Wednesday, July 21, 2004

THE FAILED CONSERVATIVE POLICIES
OF NEO-LIBERAL ECONOMIC PHILOSOPHY
 
From the New York Times via the Houston Chronicle:
 
Large worker surplus hampers growth in earnings
 
"There's too much slack in the labor market to generate any pressure on wage growth," said Jared Bernstein, an economist at the Economic Policy Institute, a liberal research institution based in Washington. "We are going to need a much lower unemployment rate."
 
He noted that at 5.6 percent, the national unemployment rate is still back at the same level as at the end of the recession in November 2001.

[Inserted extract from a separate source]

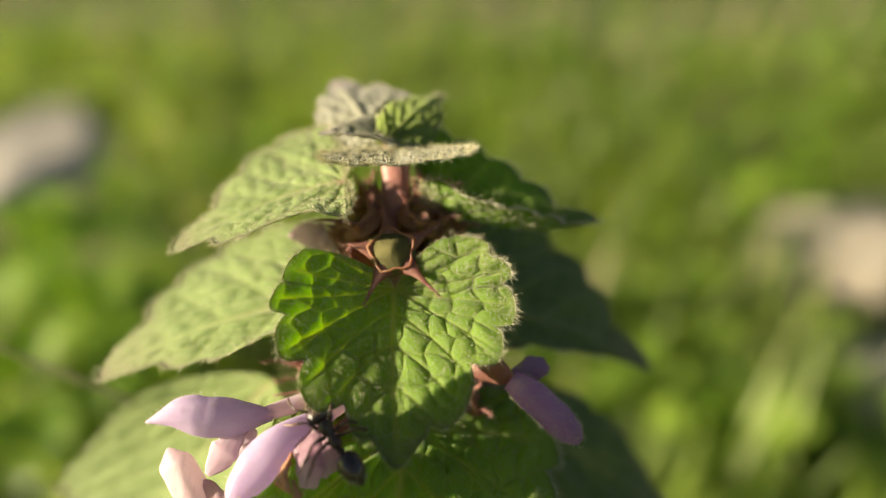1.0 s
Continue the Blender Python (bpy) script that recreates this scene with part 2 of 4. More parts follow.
# ---- ground and what grows on it ----
def ground():
    rng = np.random.RandomState(3)
    lines = np.concatenate([-np.geomspace(300, 1.3, 14), np.linspace(-1.2, 1.2, 97), np.geomspace(1.3, 300, 14)])
    verts, faces = [], []
    for y in lines:
        for x in lines:
            near = max(0.0, 1 - max(abs(x), abs(y)) / 3)
            z = (noise.noise(Vector((x * 6, y * 6, 0))) * 0.016 + noise.noise(Vector((x * 22, y * 22, 4))) * 0.006) * near
            verts.append((x, y, z))
    w = len(lines)
    for j in range(w - 1):
        for i in range(w - 1):
            faces.append((j * w + i, j * w + i + 1, (j + 1) * w + i + 1, (j + 1) * w + i))
    tagged(mesh_object("ground", verts, faces, SOIL), "mossy brown garden soil with short green growth", "ground", kind="structure")


BARE = ((-0.222, 0.36, 0.05, 0.1), (0.185, 0.25, 0.07, 0.075), (0.14, 0.18, 0.024, 0.035))  # bare spots round the flat stones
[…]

Even though the economy has been adding hundreds of thousands of jobs almost every month this year, stagnant wages could put a dent in the prospects for economic growth, some economists say. If incomes continue to lag behind the increase in prices, it may hinder the ability of ordinary workers to spend money at a healthy clip, undermining one of the pillars of the expansion so far.
 
Click here for the rest.
 
And from the Houston Chronicle opinion section:
 
Once again, it's a bad job growth economy
 
The economy added 1.3 million jobs in 2004's first half. But the wage and salary graph still looks like Interstate 70 leaving Denver and heading toward Topeka.
 
"Five out of the last six months the real hourly wage has declined, and probably six out of the last seven months," says Jared Bernstein, senior economist at the Economic Policy Institute in Washington. "The pie is getting larger" in the economy. "But where are the slices going?"

 
Not into wage and salary increases, so far.

 
And
 
One factor is that, for various reasons, Hoyt believes the official unemployment rate of 5.6 percent understates the number of people who want work but can't find it. With relatively more available workers, employers don't have to bid so high for their services.
 
But why are there so many idle workers in the first place? Why haven't companies hired at a pace to match their growing revenue?

 
The answer, of course, is productivity, the major U.S. economic story of the past decade. Thanks to computers, robots, division of labor and, yes, layoffs and downsizing, the United States is churning out many more products and services per worker than it once did.

 
In the long run, productivity is a wonderful thing; it boosts employee pay, corporate profits, public health and other key standards. But so far, in this cycle, it has mainly boosted corporate profits. Almost all of the gains of productivity have gone to shareholders; hardly any have gone to workers.

 
(Emphasis mine.)
 
Click here for the rest.
 
The last line in boldface says it all: this is the fallacy of neo-liberalism.  Neo-liberal economists and their politician-fans believe that deregulation of business (i.e., getting rid of anti-pollution laws, predatory lending laws, protective tarriffs for endangered industries, etc.) coupled with massive tax cuts for the wealthy equal economic growth, which supposedly helps everybody in the long run--neo-liberals, also called "supply siders," believe that "a rising tide raises all the boats." 
 
Sometimes this actually seems to work in the short term (even though deregulation tends to shaft consumers and destroy the environment, but I digress); indeed, if the government bleeds enough money into the wealth sector, some of those dollars are bound to be reinvested.  However, over a longer stretch of time, that short term bump loses its momentum.  That is to say, the wealthy ultimately keep most of that economic gain for themselves--there is absolutely no guarantee that they will use their tax cut and deregulation windfall to create more and better paying jobs. 
 
Of course, without more and better paying jobs, consumer demand goes down, taking the overall economy with it.  Then the call is raised once again for more deregulation and tax cuts for the wealthy, creating another short term bump, which, again, makes neo-liberalism seem to have some validity.  I've been watching this cycle continue since I was in high school back in the early 1980s: now, we're right back where we were then, in a recession with lingering unemployment, with Republicans and some Democrats calling for more "supply side" economic measures.
 
Don't buy it.  It's a bunch of bullshit, and it'll get us right back where we are now in just a few years.
 
Actually, if we were to take neo-liberalism to it's logical conclusion, the US would look more like a typical third world country: a moderately sized wealthy class, a smaller sized middle class, and a HUGE poverty class.